| Goal |
Give every line again exactly as it appears, please, but not the pictures.

| Given data |
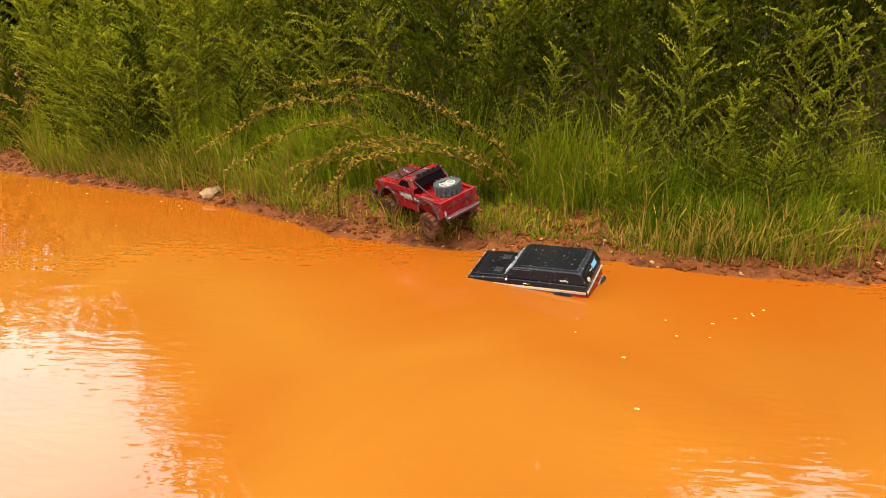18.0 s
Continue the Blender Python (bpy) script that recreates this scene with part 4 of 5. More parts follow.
class Twigs:
    """Collects thin three-sided twigs and small leaves as arrays."""

    def __init__(self):
        self.tv, self.tf, self.lv, self.lf, self.lt = [], [], [], [], []

    def twig(self, pts, r0, r1):
        base = len(self.tv)
        k = len(pts)
        for j, p in enumerate(pts):
            d = (pts[min(j + 1, k - 1)] - pts[max(j - 1, 0)])
            d = d / (np.linalg.norm(d) + 1e-9)
            u = np.cross(d, (0.3, 0.5, 0.81))
            u = u / (np.linalg.norm(u) + 1e-9)
            w = np.cross(d, u)
            r = r0 + (r1 - r0) * j / (k - 1)
            for a in (0, 2.094, 4.189):
                self.tv.append(p + r * (math.cos(a) * u + math.sin(a) * w))
        for j in range(k - 1):
            for c in range(3):
                a, b = base + 3 * j + c, base + 3 * j + (c + 1) % 3
                self.tf.append((a, b, b + 3, a + 3))

    def leaf(self, p, way, size, width, tone=0.3):
        self.lt += [tone] * 4
        way = way / (np.linalg.norm(way) + 1e-9)
        s = np.cross(way, rng.normal(0, 1, 3))
        s = s / (np.linalg.norm(s) + 1e-9)
        b = len(self.lv)
        self.lv += [p, p + way * size * 0.5 + s * width, p + way * size, p + way * size * 0.5 - s * width]
        self.lf.append((b, b + 1, b + 2, b + 3))

    def meshes(self, name, stem_mat, leaf_mat):
        s = arrays_mesh(name + "_stem", np.array(self.tv), np.array(self.tf).ravel(), np.full(len(self.tf), 4), stem_mat)
        l = arrays_mesh(name + "_leaves", np.array(self.lv), np.array(self.lf).ravel(), np.full(len(self.lf), 4), leaf_mat)
        l.attributes.new("tone", "FLOAT", "POINT").data.foreach_set("value", np.array(self.lt, np.float32))
        return s, l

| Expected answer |
18.0 s
Continue the Blender Python (bpy) script that recreates this scene with part 4 of 5. More parts follow.
class Twigs:
    """Collects thin three-sided twigs and small leaves as arrays."""

    def __init__(self):
        self.tv, self.tf, self.lv, self.lf, self.lt = [], [], [], [], []

    def twig(self, pts, r0, r1):
        base = len(self.tv)
        k = len(pts)
        for j, p in enumerate(pts):
            d = (pts[min(j + 1, k - 1)] - pts[max(j - 1, 0)])
            d = d / (np.linalg.norm(d) + 1e-9)
            u = np.cross(d, (0.3, 0.5, 0.81))
            u = u / (np.linalg.norm(u) + 1e-9)
            w = np.cross(d, u)
            r = r0 + (r1 - r0) * j / (k - 1)
            for a in (0, 2.094, 4.189):
                self.tv.append(p + r * (math.cos(a) * u + math.sin(a) * w))
        for j in range(k - 1):
            for c in range(3):
                a, b = base + 3 * j + c, base + 3 * j + (c + 1) % 3
                self.tf.append((a, b, b + 3, a + 3))

    def leaf(self, p, way, size, width, tone=0.3):
        self.lt += [tone] * 4
        way = way / (np.linalg.norm(way) + 1e-9)
        s = np.cross(way, rng.normal(0, 1, 3))
        s = s / (np.linalg.norm(s) + 1e-9)
        b = len(self.lv)
        self.lv += [p, p + way * size * 0.5 + s * width, p + way * size, p + way * size * 0.5 - s * width]
        self.lf.append((b, b + 1, b + 2, b + 3))

    def meshes(self, name, stem_mat, leaf_mat):
        s = arrays_mesh(name + "_stem", np.array(self.tv), np.array(self.tf).ravel(), np.full(len(self.tf), 4), stem_mat)
        l = arrays_mesh(name + "_leaves", np.array(self.lv), np.array(self.lf).ravel(), np.full(len(self.lf), 4), leaf_mat)
        l.attributes.new("tone", "FLOAT", "POINT").data.foreach_set("value", np.array(self.lt, np.float32))
        return s, l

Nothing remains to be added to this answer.